##### GIVEN INFORMATION #####

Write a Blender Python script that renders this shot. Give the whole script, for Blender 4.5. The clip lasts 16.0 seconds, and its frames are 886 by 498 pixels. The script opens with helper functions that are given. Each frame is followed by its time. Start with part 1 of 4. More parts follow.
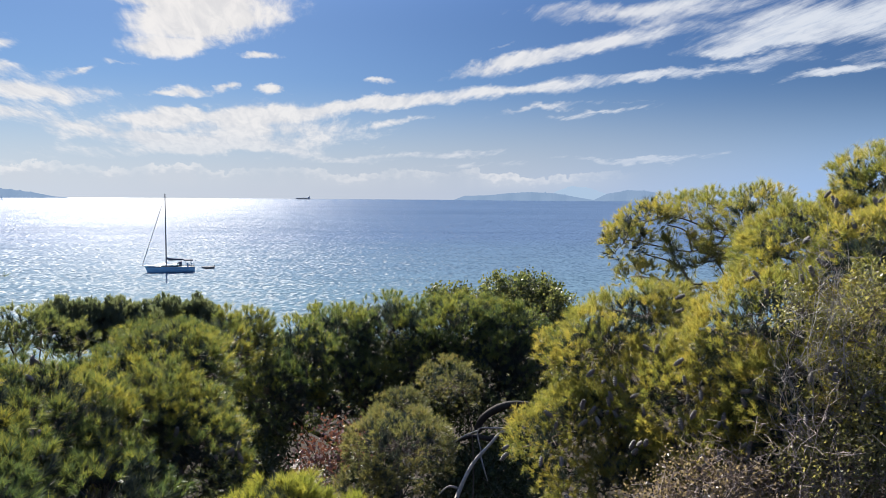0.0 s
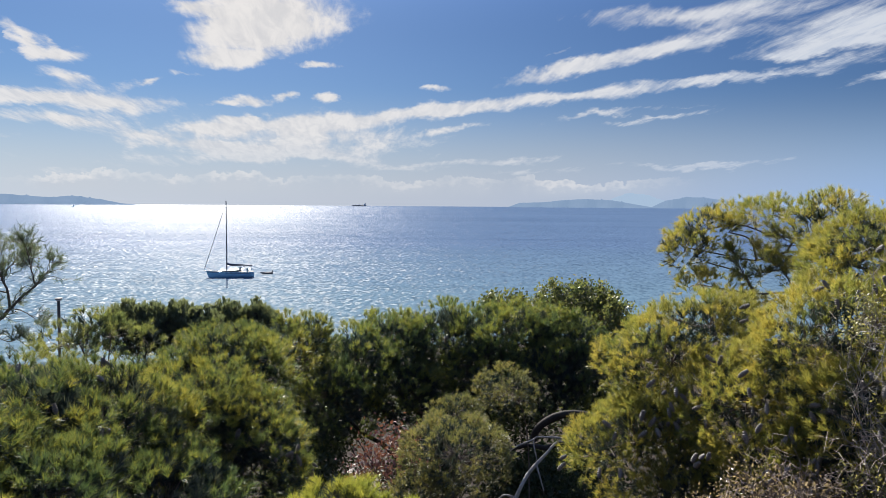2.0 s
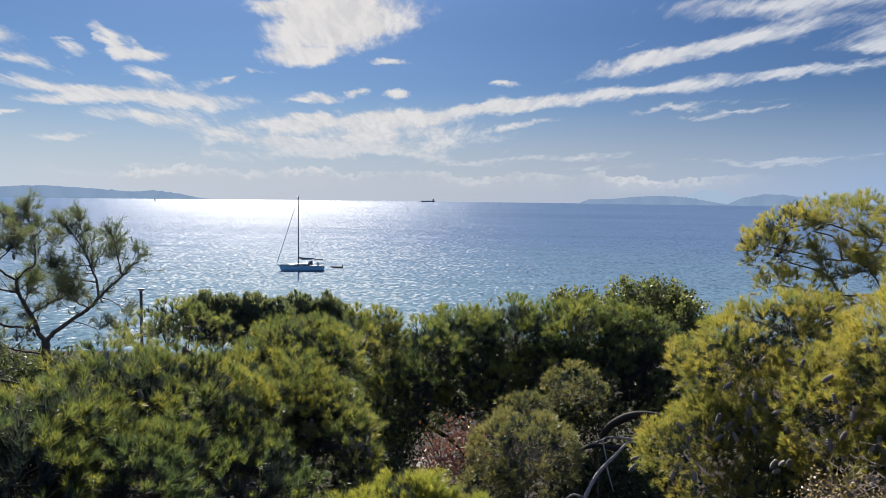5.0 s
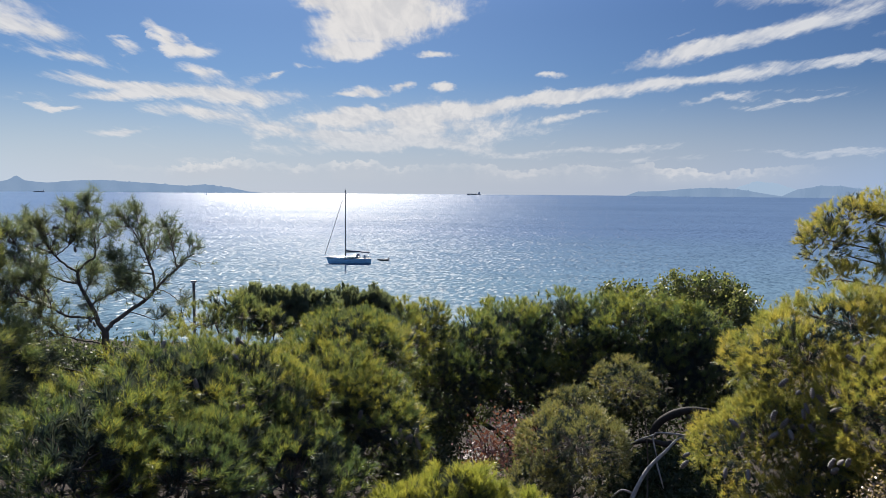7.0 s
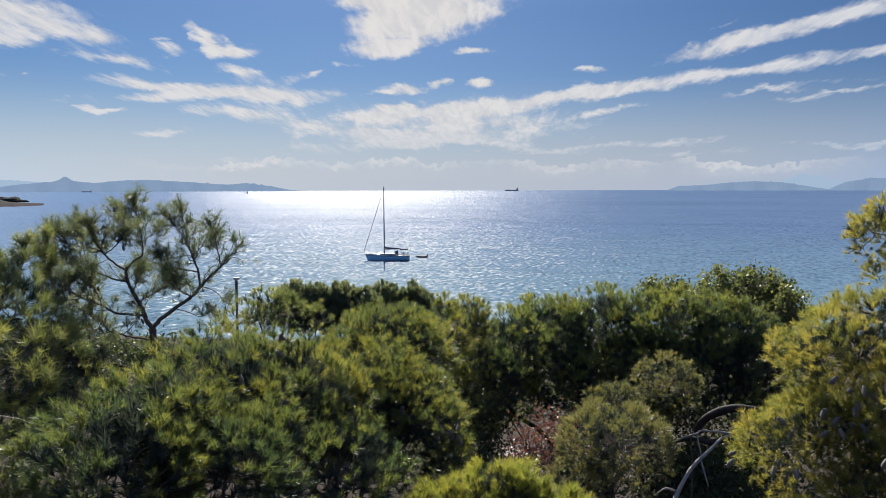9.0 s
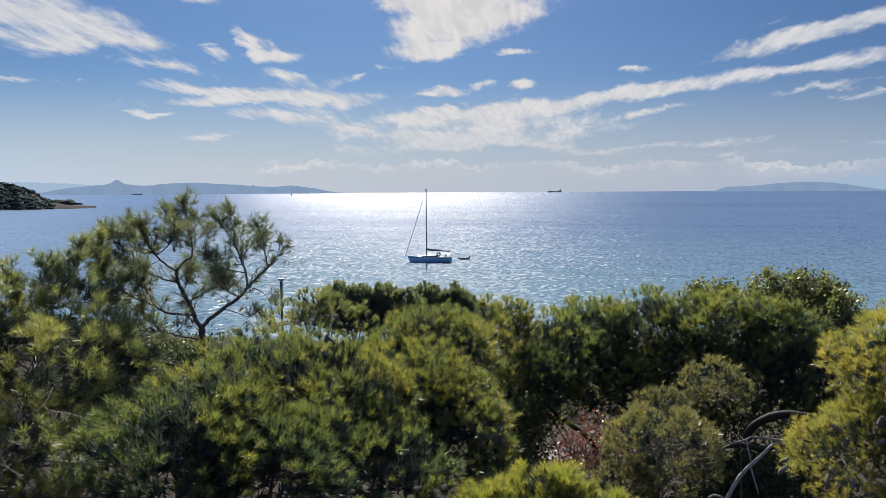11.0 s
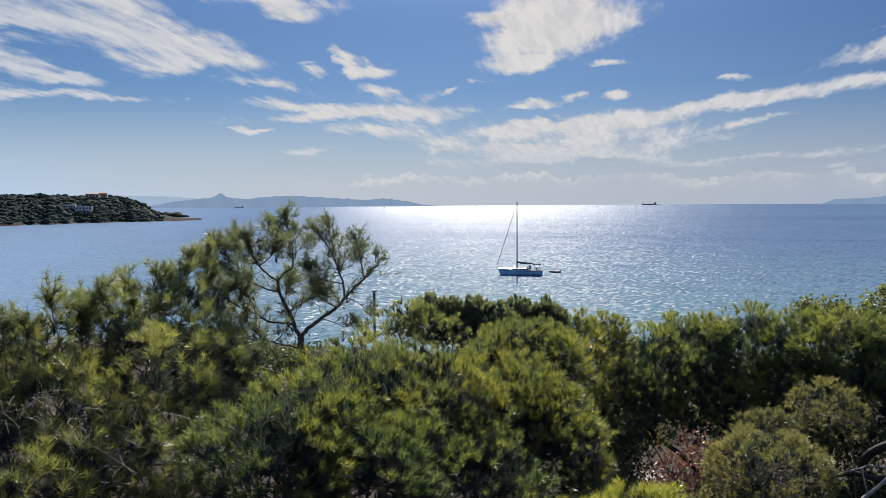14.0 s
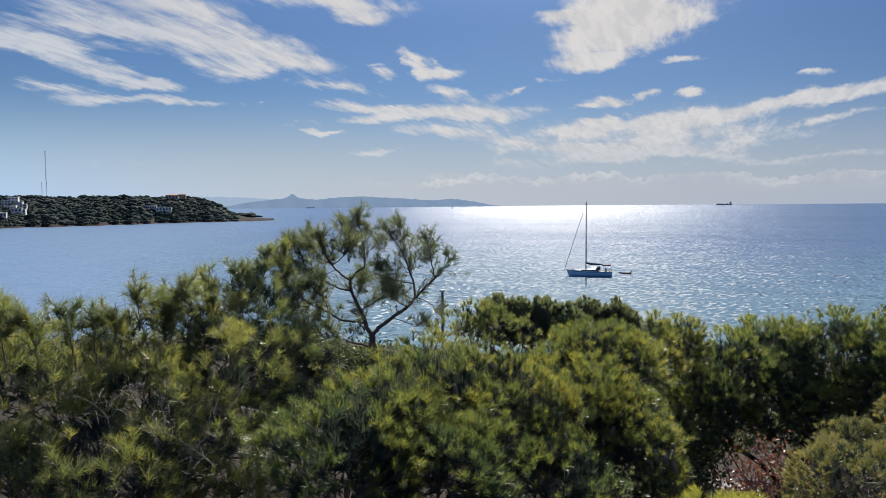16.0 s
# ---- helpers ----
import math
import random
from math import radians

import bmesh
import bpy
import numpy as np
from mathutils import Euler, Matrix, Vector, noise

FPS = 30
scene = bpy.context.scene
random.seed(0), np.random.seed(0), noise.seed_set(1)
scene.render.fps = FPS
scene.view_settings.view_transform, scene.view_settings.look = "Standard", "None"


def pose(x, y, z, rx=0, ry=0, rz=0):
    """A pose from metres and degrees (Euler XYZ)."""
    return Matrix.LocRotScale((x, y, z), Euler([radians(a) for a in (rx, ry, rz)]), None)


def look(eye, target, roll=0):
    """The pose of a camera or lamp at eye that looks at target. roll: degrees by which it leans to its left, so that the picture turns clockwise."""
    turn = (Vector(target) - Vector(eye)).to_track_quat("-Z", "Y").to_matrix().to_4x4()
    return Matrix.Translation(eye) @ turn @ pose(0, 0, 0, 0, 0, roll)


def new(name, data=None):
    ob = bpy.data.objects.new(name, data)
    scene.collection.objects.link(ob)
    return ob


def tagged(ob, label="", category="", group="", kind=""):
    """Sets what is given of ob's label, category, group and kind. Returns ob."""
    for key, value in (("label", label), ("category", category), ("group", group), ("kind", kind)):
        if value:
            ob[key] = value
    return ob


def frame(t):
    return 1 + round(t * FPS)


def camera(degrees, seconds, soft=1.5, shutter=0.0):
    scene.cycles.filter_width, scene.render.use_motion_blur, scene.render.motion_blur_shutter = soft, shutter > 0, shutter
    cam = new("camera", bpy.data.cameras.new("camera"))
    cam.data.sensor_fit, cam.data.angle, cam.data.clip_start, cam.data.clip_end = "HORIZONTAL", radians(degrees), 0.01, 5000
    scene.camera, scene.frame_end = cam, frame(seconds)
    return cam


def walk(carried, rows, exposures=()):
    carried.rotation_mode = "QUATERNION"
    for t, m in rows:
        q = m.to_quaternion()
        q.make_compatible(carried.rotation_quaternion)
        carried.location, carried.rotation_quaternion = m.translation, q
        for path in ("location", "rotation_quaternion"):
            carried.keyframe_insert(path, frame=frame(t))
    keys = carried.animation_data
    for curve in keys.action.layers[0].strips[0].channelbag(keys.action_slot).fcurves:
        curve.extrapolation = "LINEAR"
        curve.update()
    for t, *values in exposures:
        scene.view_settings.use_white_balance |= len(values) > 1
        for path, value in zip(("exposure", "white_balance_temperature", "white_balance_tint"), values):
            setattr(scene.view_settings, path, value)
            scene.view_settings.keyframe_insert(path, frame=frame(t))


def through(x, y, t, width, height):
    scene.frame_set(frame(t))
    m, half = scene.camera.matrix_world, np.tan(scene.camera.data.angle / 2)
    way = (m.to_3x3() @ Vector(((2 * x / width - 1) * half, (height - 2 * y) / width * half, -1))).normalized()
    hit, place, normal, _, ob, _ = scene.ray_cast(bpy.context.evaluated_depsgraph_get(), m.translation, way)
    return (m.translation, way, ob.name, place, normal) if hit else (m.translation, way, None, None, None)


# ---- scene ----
# ------------------------------------------------------------------ camera
EYE, ARM = 18.0, 0.28          # eye above the sea; the camera swings at arm's length round its holder
cam = camera(61.8, 16.0, soft=0.8)
# seconds, yaw to the left, pitch, roll
TURNS = [
    (0.0, 0.01, -4.01, 0.38),
    (0.5, 1.08, -3.88, 0.36),
    (1.0, 2.16, -3.74, 0.38),
    (1.5, 3.21, -3.60, 0.38),
    (2.0, 4.24, -3.50, 0.39),
    (2.5, 5.22, -3.45, 0.43),
    (3.0, 6.12, -3.46, 0.47),
    (3.5, 6.97, -3.51, 0.54),
    (4.0, 7.79, -3.60, 0.61),
    (6.5, 12.14, -4.31, 0.56),
    (7.0, 13.03, -4.44, 0.46),
    (7.5, 13.85, -4.55, 0.33),
    (8.0, 14.61, -4.63, 0.18),
    (8.5, 15.31, -4.68, 0.01),
    (9.0, 16.00, -4.72, -0.12),
    (11.5, 20.29, -4.45, -0.33),
    (12.0, 21.41, -4.28, -0.36),
    (12.5, 22.58, -4.06, -0.36),
    (13.0, 23.80, -3.85, -0.36),
    (13.5, 24.99, -3.69, -0.37),
    (14.0, 26.26, -3.55, -0.35),
    (14.5, 27.55, -3.48, -0.35),
    (15.0, 28.86, -3.44, -0.36),
    (15.5, 30.17, -3.45, -0.43),
    (16.0, 31.49, -3.49, -0.46),
]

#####

WHAT YOU WILL DO.
Reproduce the data word for word, excluding its pictures.

WRITTEN RESPONSE.
Write a Blender Python script that renders this shot. Give the whole script, for Blender 4.5. The clip lasts 16.0 seconds, and its frames are 886 by 498 pixels. The script opens with helper functions that are given. Each frame is followed by its time. Start with part 1 of 4. More parts follow.
0.0 s
2.0 s
5.0 s
7.0 s
9.0 s
11.0 s
14.0 s
16.0 s
# ---- helpers ----
import math
import random
from math import radians

import bmesh
import bpy
import numpy as np
from mathutils import Euler, Matrix, Vector, noise

FPS = 30
scene = bpy.context.scene
random.seed(0), np.random.seed(0), noise.seed_set(1)
scene.render.fps = FPS
scene.view_settings.view_transform, scene.view_settings.look = "Standard", "None"


def pose(x, y, z, rx=0, ry=0, rz=0):
    """A pose from metres and degrees (Euler XYZ)."""
    return Matrix.LocRotScale((x, y, z), Euler([radians(a) for a in (rx, ry, rz)]), None)


def look(eye, target, roll=0):
    """The pose of a camera or lamp at eye that looks at target. roll: degrees by which it leans to its left, so that the picture turns clockwise."""
    turn = (Vector(target) - Vector(eye)).to_track_quat("-Z", "Y").to_matrix().to_4x4()
    return Matrix.Translation(eye) @ turn @ pose(0, 0, 0, 0, 0, roll)


def new(name, data=None):
    ob = bpy.data.objects.new(name, data)
    scene.collection.objects.link(ob)
    return ob


def tagged(ob, label="", category="", group="", kind=""):
    """Sets what is given of ob's label, category, group and kind. Returns ob."""
    for key, value in (("label", label), ("category", category), ("group", group), ("kind", kind)):
        if value:
            ob[key] = value
    return ob


def frame(t):
    return 1 + round(t * FPS)


def camera(degrees, seconds, soft=1.5, shutter=0.0):
    scene.cycles.filter_width, scene.render.use_motion_blur, scene.render.motion_blur_shutter = soft, shutter > 0, shutter
    cam = new("camera", bpy.data.cameras.new("camera"))
    cam.data.sensor_fit, cam.data.angle, cam.data.clip_start, cam.data.clip_end = "HORIZONTAL", radians(degrees), 0.01, 5000
    scene.camera, scene.frame_end = cam, frame(seconds)
    return cam


def walk(carried, rows, exposures=()):
    carried.rotation_mode = "QUATERNION"
    for t, m in rows:
        q = m.to_quaternion()
        q.make_compatible(carried.rotation_quaternion)
        carried.location, carried.rotation_quaternion = m.translation, q
        for path in ("location", "rotation_quaternion"):
            carried.keyframe_insert(path, frame=frame(t))
    keys = carried.animation_data
    for curve in keys.action.layers[0].strips[0].channelbag(keys.action_slot).fcurves:
        curve.extrapolation = "LINEAR"
        curve.update()
    for t, *values in exposures:
        scene.view_settings.use_white_balance |= len(values) > 1
        for path, value in zip(("exposure", "white_balance_temperature", "white_balance_tint"), values):
            setattr(scene.view_settings, path, value)
            scene.view_settings.keyframe_insert(path, frame=frame(t))


def through(x, y, t, width, height):
    scene.frame_set(frame(t))
    m, half = scene.camera.matrix_world, np.tan(scene.camera.data.angle / 2)
    way = (m.to_3x3() @ Vector(((2 * x / width - 1) * half, (height - 2 * y) / width * half, -1))).normalized()
    hit, place, normal, _, ob, _ = scene.ray_cast(bpy.context.evaluated_depsgraph_get(), m.translation, way)
    return (m.translation, way, ob.name, place, normal) if hit else (m.translation, way, None, None, None)


# ---- scene ----
# ------------------------------------------------------------------ camera
EYE, ARM = 18.0, 0.28          # eye above the sea; the camera swings at arm's length round its holder
cam = camera(61.8, 16.0, soft=0.8)
# seconds, yaw to the left, pitch, roll
TURNS = [
    (0.0, 0.01, -4.01, 0.38),
    (0.5, 1.08, -3.88, 0.36),
    (1.0, 2.16, -3.74, 0.38),
    (1.5, 3.21, -3.60, 0.38),
    (2.0, 4.24, -3.50, 0.39),
    (2.5, 5.22, -3.45, 0.43),
    (3.0, 6.12, -3.46, 0.47),
    (3.5, 6.97, -3.51, 0.54),
    (4.0, 7.79, -3.60, 0.61),
    (6.5, 12.14, -4.31, 0.56),
    (7.0, 13.03, -4.44, 0.46),
    (7.5, 13.85, -4.55, 0.33),
    (8.0, 14.61, -4.63, 0.18),
    (8.5, 15.31, -4.68, 0.01),
    (9.0, 16.00, -4.72, -0.12),
    (11.5, 20.29, -4.45, -0.33),
    (12.0, 21.41, -4.28, -0.36),
    (12.5, 22.58, -4.06, -0.36),
    (13.0, 23.80, -3.85, -0.36),
    (13.5, 24.99, -3.69, -0.37),
    (14.0, 26.26, -3.55, -0.35),
    (14.5, 27.55, -3.48, -0.35),
    (15.0, 28.86, -3.44, -0.36),
    (15.5, 30.17, -3.45, -0.43),
    (16.0, 31.49, -3.49, -0.46),
]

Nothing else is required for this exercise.